If it is OK without the capacitor, then omit the capacitor! This capacitor has two roles:
1. it sets the HF roll-off on closd-loop gain,
2. it gives some phase advance on the feedback, which offsets phase lags elsewhere and so aids stability.

However, it sounds marginal without the capacitor as you have HF wiggles. Your amplifier forward path may have too high a bandwidth, with cascode input and cathode followers. The natural roll-off provided by Miller effect has been designed away, but you actually need some of this to cope with the phase shift created by the output transformer HF resonance.

As you are an EE student you will know about servo systems and stability (see Bode, Nyquist). The same rules apply to negative feedback.
 
Hi DF96, thank in advance for your reply!

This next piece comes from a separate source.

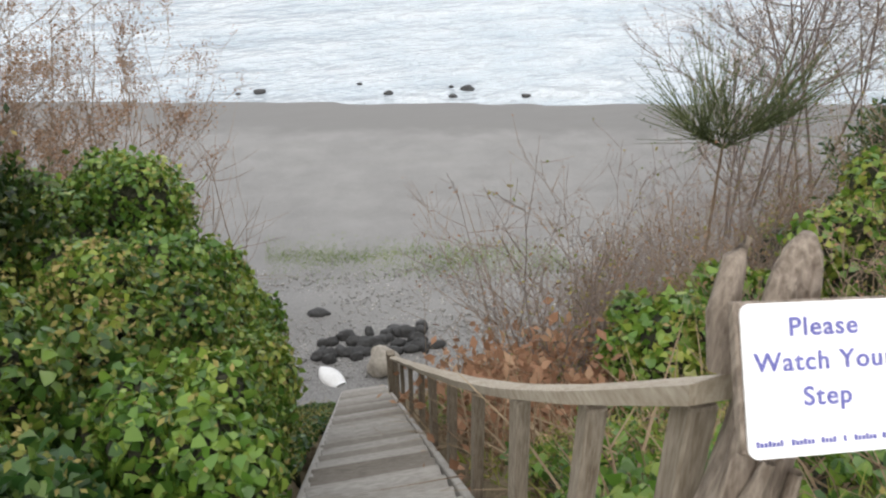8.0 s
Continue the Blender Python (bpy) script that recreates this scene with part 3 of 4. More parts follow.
SIGN = pose(0.056, -0.026, 0.892, -35, 6, -1) @ pose(0, 0, 0, 90, 0, 0) @ Matrix.Diagonal((1.03, 0.955, 1, 1))
sign = thing("notice_sign", "white rounded sign with blue lettering fixed to the post", "sign", (0.056, -0.026, 0.892))


def rounded_plate(w, h, r, th):
    b = bmesh.new()
    ring = []
    for cx, cy, a0 in ((w / 2 - r, h / 2 - r, 0), (-w / 2 + r, h / 2 - r, 90), (-w / 2 + r, -h / 2 + r, 180), (w / 2 - r, -h / 2 + r, 270)):
        for q in range(6):
            a = radians(a0 + q * 18)
            ring.append(b.verts.new((cx + r * math.cos(a), cy + r * math.sin(a), 0)))
    f = b.faces.new(ring)
    e = bmesh.ops.extrude_face_region(b, geom=[f])
    bmesh.ops.translate(b, verts=[g for g in e["geom"] if isinstance(g, bmesh.types.BMVert)], vec=(0, 0, -th))
    bmesh.ops.recalc_face_normals(b, faces=b.faces)
    return b


bmp = rounded_plate(0.2, 0.178, 0.012, 0.003)
bmp.transform(SIGN)
panel = part("panel", bmp, M["signwhite"], sign)
bmp = one_box(SIGN @ pose(-0.006, 0.004, -0.011), 0.198, 0.176, 0.014, 0.002)
part("backing_board", bmp, M["drift"], sign, "weathered backing board behind the sign")


def lettering(text, size, x, y):
    cu = bpy.data.curves.new("lettering", "FONT")
    cu.body, cu.size, cu.align_x, cu.extrude, cu.offset = text, size, "CENTER", 0.0004, 0.0004
    cu.space_character = 1.12
    tmp = bpy.data.objects.new("lettering", cu)
    me = bpy.data.meshes.new_from_object(tmp)
    bpy.data.objects.remove(tmp)
    me.transform(SIGN @ Matrix.Translation((x, y, 0.0012)))
    link_mesh("lettering", me, M["signblue"], sign, "blue painted words")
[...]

Yess I know theory of servo sistems but I need to measure the phase at GBW and with Lissajous figure is impossible cause the wave at such high frequency (ca. 100kHz) is not sinusoidal and have an awful shape... tomorrow I make some pictures... here you can find a document with measures I do misurazioni.rar

Another thing, with electro harmonix EL34 the amp reach only 34Wrms @0.8% THD before wild clipping, with JJ EL34 the amp reach about 43Wrms @0.9% before the same wild clipping.... is this a sign that internal impedance of this valve higher than declared?
 
Instead of Lissajous try using a dual-trace scope, looking at input and output. You don't need an accurate measurement, estimates are good enough. If you can see 90 deg, 180 deg points and measure gain then you can do a rough plot and see where the trouble lies. A smaller amplitude might give a cleaner waveform.

Differences between valves could just be due to biasing - only 1dB difference between 34W and 43W anyway.